(AIM):
Where a line holds "from", copy it.

(DATASET SECTION):
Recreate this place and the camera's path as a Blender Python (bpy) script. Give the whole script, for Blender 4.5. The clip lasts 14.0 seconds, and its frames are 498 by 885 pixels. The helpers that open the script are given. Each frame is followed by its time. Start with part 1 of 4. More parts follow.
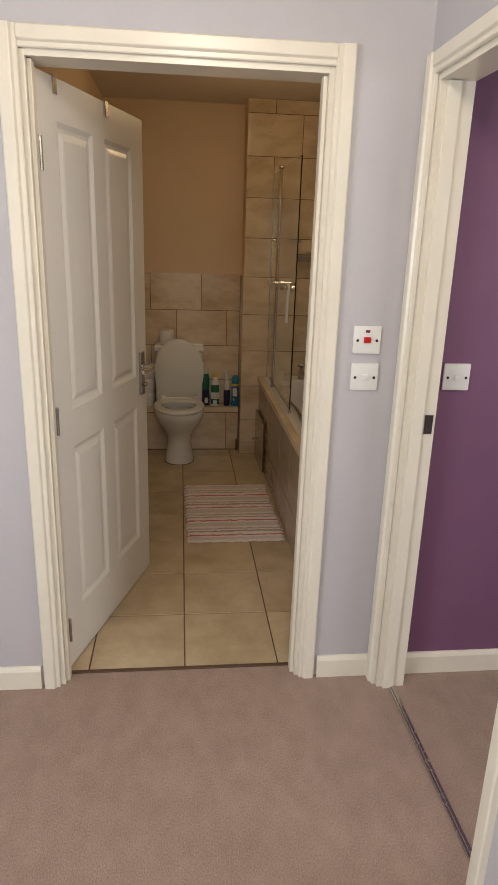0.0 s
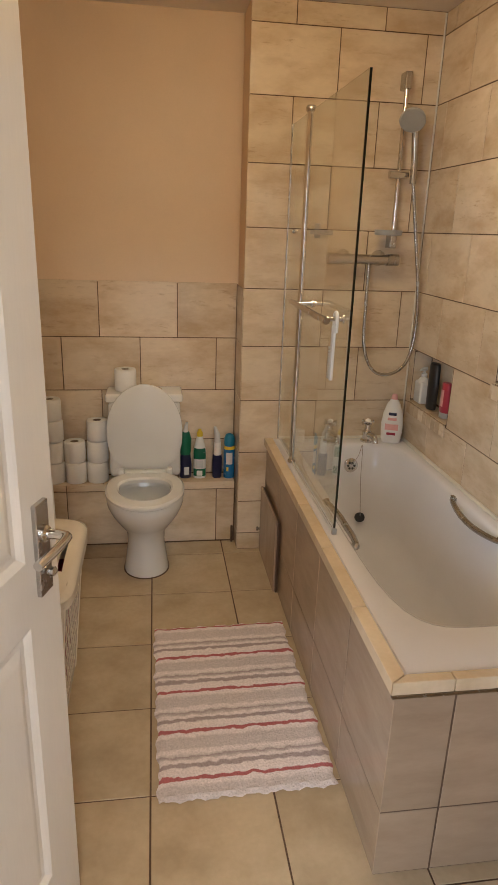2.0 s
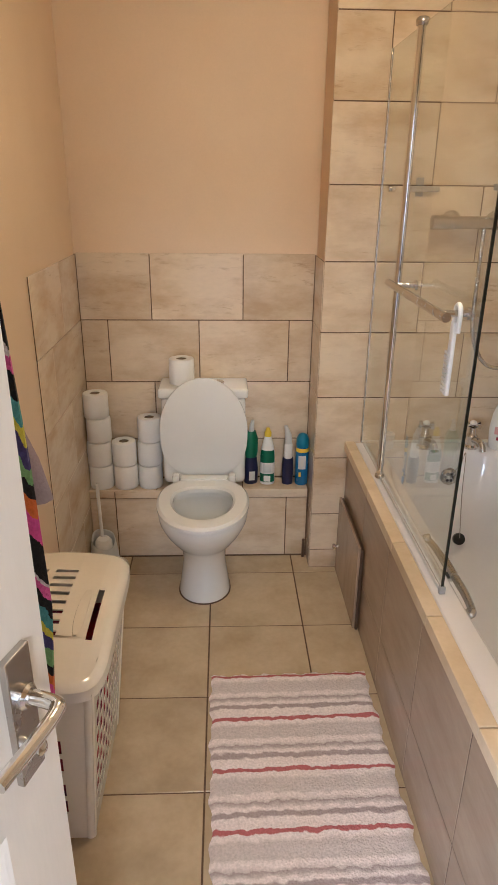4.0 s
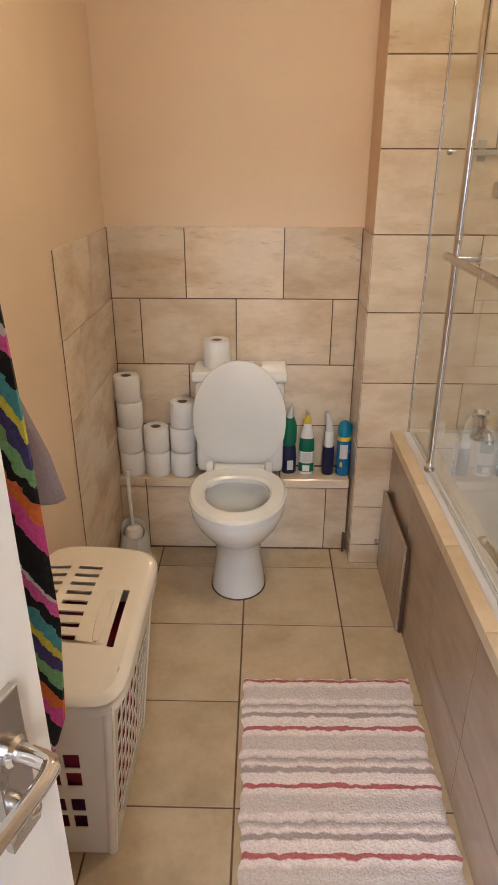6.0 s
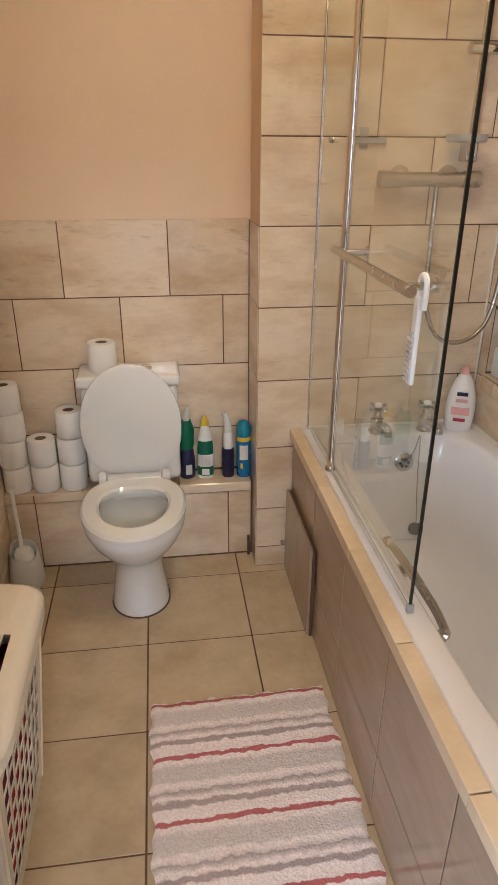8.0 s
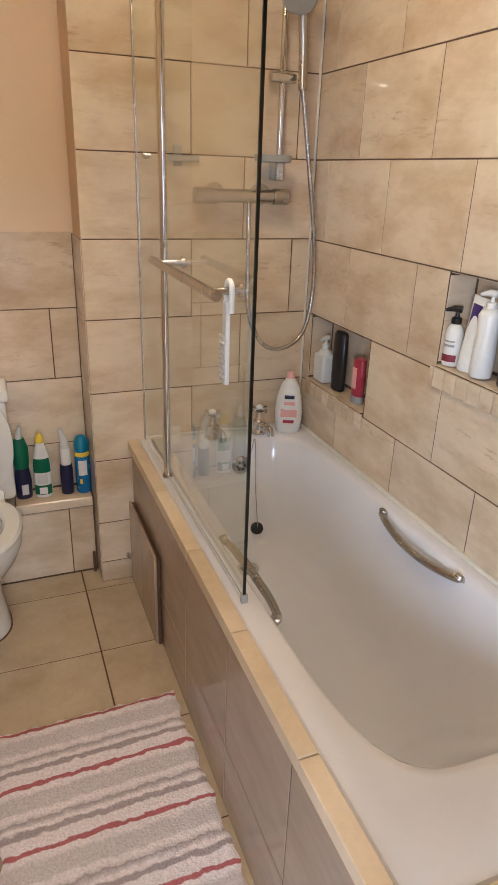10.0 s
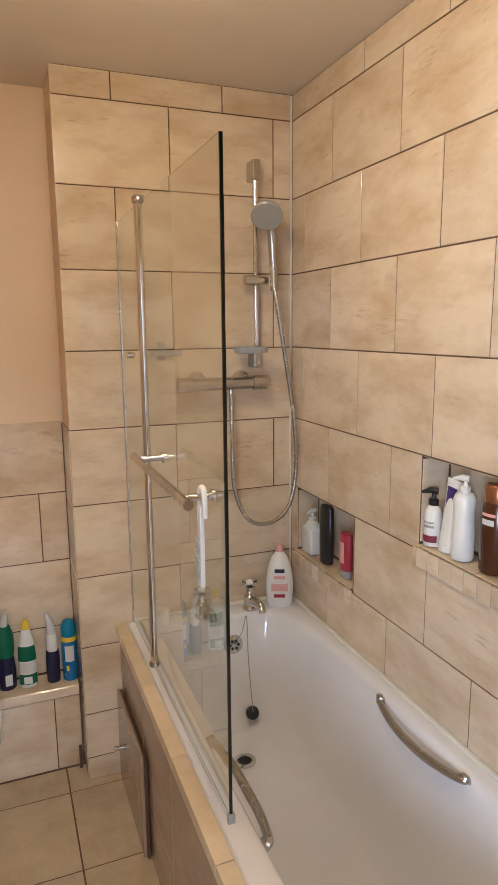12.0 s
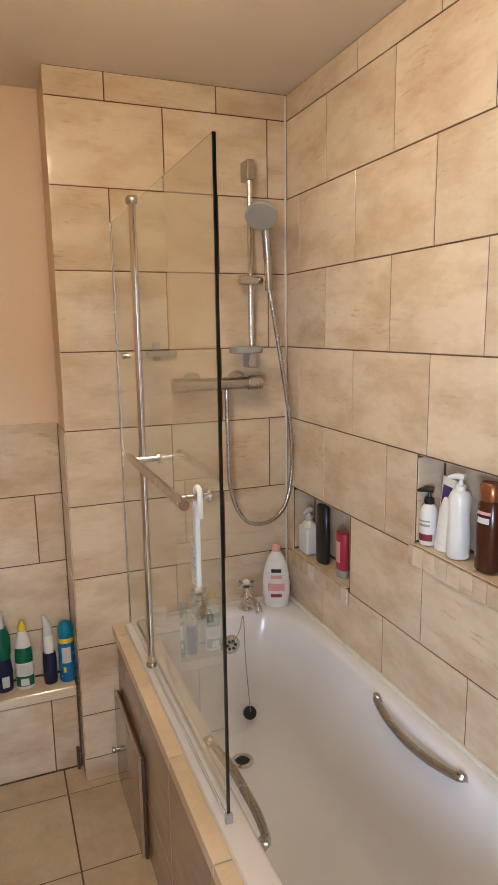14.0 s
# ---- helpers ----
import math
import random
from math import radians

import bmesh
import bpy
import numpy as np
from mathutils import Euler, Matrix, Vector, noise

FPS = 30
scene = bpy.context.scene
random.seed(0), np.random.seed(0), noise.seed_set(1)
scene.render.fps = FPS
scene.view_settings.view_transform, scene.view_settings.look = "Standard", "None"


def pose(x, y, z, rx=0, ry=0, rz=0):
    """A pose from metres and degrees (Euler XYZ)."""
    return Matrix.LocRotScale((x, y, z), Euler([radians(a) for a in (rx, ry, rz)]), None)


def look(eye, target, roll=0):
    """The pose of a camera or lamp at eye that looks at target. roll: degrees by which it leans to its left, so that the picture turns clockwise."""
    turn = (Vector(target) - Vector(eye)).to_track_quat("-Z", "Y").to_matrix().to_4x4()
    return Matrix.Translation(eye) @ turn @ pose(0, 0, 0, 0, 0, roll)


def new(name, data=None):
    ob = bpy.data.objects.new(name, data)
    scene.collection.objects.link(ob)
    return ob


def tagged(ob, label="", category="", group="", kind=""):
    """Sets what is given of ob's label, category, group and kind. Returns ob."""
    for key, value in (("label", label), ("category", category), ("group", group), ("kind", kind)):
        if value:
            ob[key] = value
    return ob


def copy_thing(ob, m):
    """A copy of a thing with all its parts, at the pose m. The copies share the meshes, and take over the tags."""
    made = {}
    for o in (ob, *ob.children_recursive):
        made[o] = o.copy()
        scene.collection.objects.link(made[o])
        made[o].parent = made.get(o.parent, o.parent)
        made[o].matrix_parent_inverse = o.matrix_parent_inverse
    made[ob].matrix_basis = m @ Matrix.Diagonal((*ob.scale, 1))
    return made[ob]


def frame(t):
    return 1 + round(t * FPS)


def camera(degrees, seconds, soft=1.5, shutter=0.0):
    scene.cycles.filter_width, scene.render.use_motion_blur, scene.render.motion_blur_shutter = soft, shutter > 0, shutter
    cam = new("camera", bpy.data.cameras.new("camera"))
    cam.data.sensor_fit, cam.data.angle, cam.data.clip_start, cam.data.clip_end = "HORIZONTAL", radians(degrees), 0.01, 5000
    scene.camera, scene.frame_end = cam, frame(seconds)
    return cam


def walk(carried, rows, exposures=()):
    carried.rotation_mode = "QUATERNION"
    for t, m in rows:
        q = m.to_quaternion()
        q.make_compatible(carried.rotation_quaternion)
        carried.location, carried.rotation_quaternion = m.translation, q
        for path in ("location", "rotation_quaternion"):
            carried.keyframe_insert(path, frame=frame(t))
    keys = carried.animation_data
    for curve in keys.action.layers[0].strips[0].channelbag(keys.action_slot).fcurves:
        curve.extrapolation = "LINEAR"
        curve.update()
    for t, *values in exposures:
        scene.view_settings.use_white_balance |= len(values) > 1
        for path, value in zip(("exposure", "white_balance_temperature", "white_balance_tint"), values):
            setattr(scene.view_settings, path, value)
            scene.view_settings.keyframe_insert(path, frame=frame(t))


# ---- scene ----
# camera
cam = camera(42.4, 14.0)
PATH = [
    (0, (0.346, -0.113, 1.491), (0.557, 1.783, 0.892), 1.8),
    (0.3, (0.401, 0.175, 1.499), (0.5, 2.092, 0.937), 1.9),
    (0.5, (0.403, 0.356, 1.503), (0.419, 2.262, 0.897), 1.6),
    (0.8, (0.373, 0.618, 1.498), (0.456, 2.536, 0.938), 1.7),
    (1, (0.368, 0.784, 1.488), (0.528, 2.677, 0.863), 1.0),
    (1.5, (0.385, 1.178, 1.498), (0.553, 3.071, 0.873), 0.6),
    (2, (0.391, 1.518, 1.5), (0.674, 3.395, 0.871), 1.9),
    (2.2, (0.381, 1.621, 1.512), (0.806, 3.47, 0.878), 1.4),
    (2.5, (0.385, 1.747, 1.493), (0.913, 3.561, 0.838), 0.7),
    (3, (0.414, 1.902, 1.488), (0.839, 3.735, 0.809), 0.4),
    (3.5, (0.427, 1.985, 1.517), (0.622, 3.837, 0.788), 0.6),
    (4, (0.417, 2.021, 1.515), (0.493, 3.873, 0.763), 0.6),
    (4.1, (0.416, 2.022, 1.507), (0.463, 3.877, 0.76), 0.6),
    (4.2, (0.407, 2.028, 1.512), (0.432, 3.882, 0.763), 0.3),
    (6.3, (0.419, 2.235, 1.475), (0.379, 4.065, 0.668), 0.1),
    (6.5, (0.415, 2.288, 1.482), (0.404, 4.128, 0.698), -0.2),
    (7, (0.397, 2.347, 1.474), (0.454, 4.177, 0.67), -0.1),
    (7.5, (0.425, 2.324, 1.477), (0.509, 4.158, 0.682), 0.3),
    (8, (0.458, 2.294, 1.478), (0.708, 4.094, 0.644), 0.3),
    (8.5, (0.486, 2.263, 1.47), (0.91, 4.018, 0.61), 0.4),
    (9, (0.516, 2.247, 1.464), (1.068, 3.944, 0.56), 0.8),
    (9.2, (0.478, 2.228, 1.436), (1.112, 3.9, 0.54), 1.7),
    (11.3, (0.571, 2.24, 1.554), (1.284, 4.053, 1.102), 0.4),
    (11.5, (0.566, 2.238, 1.564), (1.283, 4.059, 1.151), 0.2),
    (12, (0.569, 2.235, 1.579), (1.285, 4.069, 1.227), -0.5),
    (12.5, (0.571, 2.234, 1.578), (1.292, 4.07, 1.246), -0.5),
    (13, (0.565, 2.232, 1.582), (1.282, 4.068, 1.241), -0.6),
    (13.5, (0.572, 2.233, 1.576), (1.288, 4.071, 1.242), -0.9),
    (14, (0.571, 2.233, 1.578), (1.297, 4.063, 1.227), -0.8),
]
EXPOSURES = [(0.0, -0.3, 7000, 10), (0.8, -0.15, 7200, 10), (1.5, 0.4, 6900, 10), (2.1, 1.0, 6100, 10), (2.7, 1.2, 5650, 10), (3.4, 1.37, 5450, 10), (6.5, 1.5, 5430, 10), (9.2, 1.38, 5400, 10), (11.3, 1.34, 5450, 10), (14.0, 1.34, 5450, 10)]
walk(cam, [(t, look(eye, target, roll)) for t, eye, target, roll in PATH], EXPOSURES)

# ---- world, lights ----
world = bpy.data.worlds.new("world")
scene.world = world
world.use_nodes = True
wn = world.node_tree
sky = wn.nodes.new("ShaderNodeTexSky")
sky.sky_type, sky.sun_disc, sky.sun_elevation, sky.sun_rotation = "NISHITA", False, radians(35), radians(200)
wn.links.new(sky.outputs[0], wn.nodes["Background"].inputs[0])
wn.nodes["Background"].inputs[1].default_value = 0.1


def area(name, m, w, h, power, colour):
    d = bpy.data.lights.new(name, "AREA")
    d.shape, d.size, d.size_y, d.energy, d.color = "RECTANGLE", w, h, power, colour
    ob = new(name, d)
    ob.matrix_world = m
    return ob


# daylight through the bedroom window and the window of the purple room, and the two ceiling lamps
area("window_light", look((-1.57, -0.35, 1.45), (1.0, 0.6, 1.1)), 1.4, 1.2, 56, (0.80, 0.90, 1.0))
area("window_light_south", look((0.55, -1.97, 1.5), (0.3, 1.8, 1.2)), 0.8, 1.0, 7, (0.82, 0.91, 1.0))
area("purple_room_light", look((2.95, 0.4, 1.5), (1.5, 0.9, 1.0)), 1.1, 1.1, 26, (0.9, 0.92, 1.0))
bulb = bpy.data.lights.new("ceiling_bulb", "POINT")
bulb.energy, bulb.color, bulb.shadow_soft_size = 4.5, (1.0, 0.71, 0.365), 0.07
bulb_ob = new("ceiling_bulb", bulb)
bulb_ob.location = (0.76, 3.36, 2.19)
bulb_2 = bpy.data.lights.new("bedroom_bulb", "POINT")
bulb_2.energy, bulb_2.color, bulb_2.shadow_soft_size = 36, (1.0, 0.93, 0.83), 0.12
bulb_2_ob = new("bedroom_bulb", bulb_2)
bulb_2_ob.location = (0.45, 0.25, 2.29)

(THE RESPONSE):
from math import radians
from mathutils import Euler, Matrix, Vector, noise
    """A pose from metres and degrees (Euler XYZ)."""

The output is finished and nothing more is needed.